PAN M 360 : À quoi peut-on s’attendre de ta performance aux Francos ce vendredi?

Guillaume : Ça va être assez spécial pour moi. Je dévoile le punch, mais je vais faire la moitié du spectacle sans jouer d’instruments! Je ne sais pas vraiment si je vais aimer ça ou si je vais vivre un gros malaise, je me lance dans le vide, mais j’y vais all in! Je m’attends à beaucoup de danse, parce que ça doit être spécial de chanter sans instruments. Ça me sert un peu de barrière, mais là, j’en n’aurai pas. Je suis vraiment timide dans la vie, et c’est vraiment contradictoire, mais mon moyen de combattre ça c’est d’être super extraverti. Donc, je vais tout faire pour bouger, pour ne pas être figé là à rien faire. Je pense que ça va faire une belle pression qui va faire un beau spectacle.

PAN M 360 : Finalement, peux-tu me dire ce qui s’en vient pour toi?

Guillaume : On va refaire le spectacle des Francos à la fête de la musique de Québec. J’ai assez hâte, parce que c’est un événement qui attire la foule de Québec, donc c’est peut-être l’occasion de faire promener mon nom là-bas. Je suis en train de travailler sur le début d’un deuxième album! Contrairement à Enfanfleur que j’ai écrit dans mon appartement, je vais aller écrire des chansons sur le bord du fleuve pour faire changement.

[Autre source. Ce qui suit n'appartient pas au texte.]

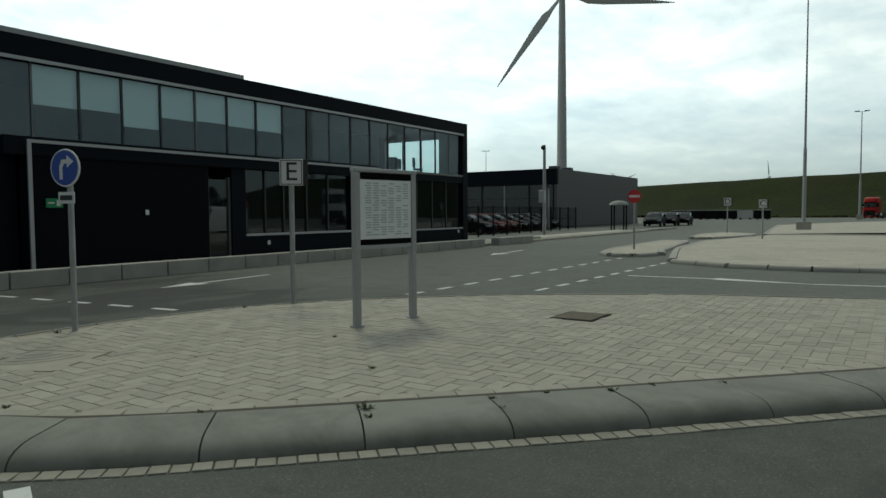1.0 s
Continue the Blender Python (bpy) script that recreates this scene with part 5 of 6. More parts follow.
def green_lorry():
    # front axle near side at about (8.56, 5.62)
    x, y = 8.55, 3.7
    t, sh = plain_lorry(x, y, "volvo", "green_paint", "dark green tractor lorry with yellow door panel carrying a container", low="yellow_sign", tank="green_paint", size=0.92)
    P = sh.patch
    for s in (-1, 1):
        part("door_panel", P([(s * sh.side(1.9, -0.62), 1.75), (s * sh.side(1.9, -2.1), 1.75), (s * sh.side(2.1, -2.1), 2.15), (s * sh.side(2.1, -0.62), 2.15)], off=0.012, ns=4, nz=1), "yellow_sign", t, "yellow panel with dark lettering bars")
        b = bmesh.new()
        for z in (1.96, 1.84):
            P([(s * sh.side(1.9, -0.7), z), (s * sh.side(1.9, -2.0), z), (s * sh.side(2.1, -2.0), z + 0.06), (s * sh.side(2.1, -0.7), z + 0.06)], off=0.016, ns=3, nz=1, deep=0.003, bm=b)
        part("lettering_bars", b, "ink", t)
        part("side_skirt", box(min(s * 1.18, s * 1.22), max(s * 1.18, s * 1.22), -4.15, -2.05, 0.36, 1.0, 0.02), "green_paint", t, "dark green side skirt")
        part("skirt_bars", box(min(s * 1.215, s * 1.224), max(s * 1.215, s * 1.224), -3.25, -2.65, 0.60, 0.635), "yellow_sign", t)
        part("yellow_bumper_end", P([(s * 1.2, 0.3), (s * 1.5, 0.3), (s * 1.5, 0.75), (s * 1.2, 0.75)], off=0.04, ns=3, nz=1), "yellow_sign", t)
    # container on its own trailer
    tr = base("container_trailer", spot(x, y, 2.8, size=0.92), "black skeletal trailer under a shipping container", "trailer")
    for s in (-1, 1):
        part("chassis_rail", box(s * 0.5 - 0.07, s * 0.5 + 0.07, -12.4, 0.0, 0.85, 1.2, 0.01), "chassis", tr)
        for k in range(3):
            wheel(tr, s * 1.04, -10.6 + 1.31 * k, 0.5, TRUCK_WHEEL)
        # dark boards and boxes are added where only shade lies under the container
        part("shade_board", box(min(s * 1.12, s * 1.16), max(s * 1.12, s * 1.16), -8.6, -2.6, 0.38, 1.12, 0.01), "chassis", tr)
        part("pallet_box", box(min(s * 0.6, s * 1.1), max(s * 0.6, s * 1.1), -7.4, -5.0, 0.35, 1.1, 0.03), "chassis", tr)
        part("mudguard", box(min(s * 0.8, s * 1.2), max(s * 0.8, s * 1.2), -11.4, -7.2, 1.06, 1.1, 0.01), "plastic", tr)
    for k in range(5):
        part("cross_member", box(-1.2, 1.2, -0.5 - 2.7 * k, -0.3 - 2.7 * k, 1.1, 1.2), "chassis", tr)
    co = base("shipping_container", spot(x, y, 2.75, size=0.92) @ Matrix.Translation((0, 0, 1.2)), "weathered orange-red corrugated shipping container with white markings", "container")
    L, H = 12.19, 3.15
    b = bmesh.new()
    for s in (-1, 1):
        n = 44
        prev = None
        for k in range(n * 4 + 1):
            y_ = -0.16 - (L - 0.32) * k / (n * 4)
            dx = (0.0, 0.0, 0.045, 0.045)[k % 4]
            x_ = s * (1.205 - dx)
            cur = (b.verts.new((x_, y_, 0.14)), b.verts.new((x_, y_, H - 0.12)))
            if prev:
                b.faces.new((prev[0], cur[0], cur[1], prev[1]))
            prev = cur
    part("side_wall", b, "container", co, "corrugated steel wall")
    b = bmesh.new()
    prev = None
    for k in range(37):
        x_ = -1.14 + 2.28 * k / 36
        cur = (b.verts.new((x_, -0.05 - (0.0, 0.0, 0.045, 0.045)[k % 4], 0.14)), b.verts.new((x_, -0.05 - (0.0, 0.0, 0.045, 0.045)[k % 4], H - 0.12)))
        if prev:
            b.faces.new((prev[0], cur[0], cur[1], prev[1]))
        prev = cur
    part("end_wall", b, "container", co)
    part("roof", box(-1.18, 1.18, -L + 0.05, -0.05, H - 0.06, H - 0.02), "container", co)
    part("floor", box(-1.18, 1.18, -L + 0.05, -0.05, 0.05, 0.12), "chassis", co)
    for s in (-1, 1):
        for z0, z1 in ((0.0, 0.16), (H - 0.13, H)):
            part("side_rail", box(min(s * 1.14, s * 1.219), max(s * 1.14, s * 1.219), -L, 0, z0, z1, 0.008), "container", co)
        for y_ in (-L, -0.17):
            part("corner_post", box(min(s * 1.06, s * 1.222), max(s * 1.06, s * 1.222), y_, y_ + 0.17, 0.0, H, 0.01), "container", co)
    for z0, z1 in ((0.0, 0.16), (H - 0.13, H)):
        part("end_rail", box(-1.1, 1.1, -0.12, 0.0, z0, z1, 0.008), "container", co)
        part("end_rail", box(-1.1, 1.1, -L, -L + 0.12, z0, z1, 0.008), "container", co)
    b = bmesh.new()
    for k in range(5):
        box(1.206, 1.212, -3.4 - 0.62 * k - 0.3, -3.4 - 0.62 * k, 0.95, 1.75, bm=b)
    part("marking", b, "print_white", co, "large white marking blocks")
    b = bmesh.new()
    for k in range(6):
        box(1.207, 1.213, -0.75, -0.62, 2.82 - 0.13 * k, 2.92 - 0.13 * k, bm=b)
    part("code_marking", b, "print_white", co)
    part("warning_label", prism([(0, 0), (0.18, 0), (0.09, 0.17)], 0, 0.006, m=Matrix.Translation((1.215, -0.75, 1.72)) @ pose(0, 0, 0, 90, 0, 90)), "yellow_sign", co)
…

Sinon, je fais une tournée en Estrie à l’automne. Je ne sais pas trop à quoi m’attendre. Il va y avoir beaucoup de dates, mais pour ce qui est de la formule, je ne sais pas si je vais être en solo ou non. J’ai bien hâte de voir, parce qu’on a fait un album avec beaucoup d’arrangements, mais je voulais quand même que les chansons puissent bien se jouer en spectacle. Aussi, ça fait super longtemps que j’ai joué seul. Jouer avec un groupe, on dirait que ça absorbe un peu ton stress ; quand tu joues seul avec ton instrument, il faut que tu sois très confiant. Mais j’ai hâte d’en faire! Je me suis remis à jouer de la guitare acoustique et j’aime bien ça. Pour la suite, j’essaie de ne pas trop m’en faire, je reste dans le moment présent le plus possible!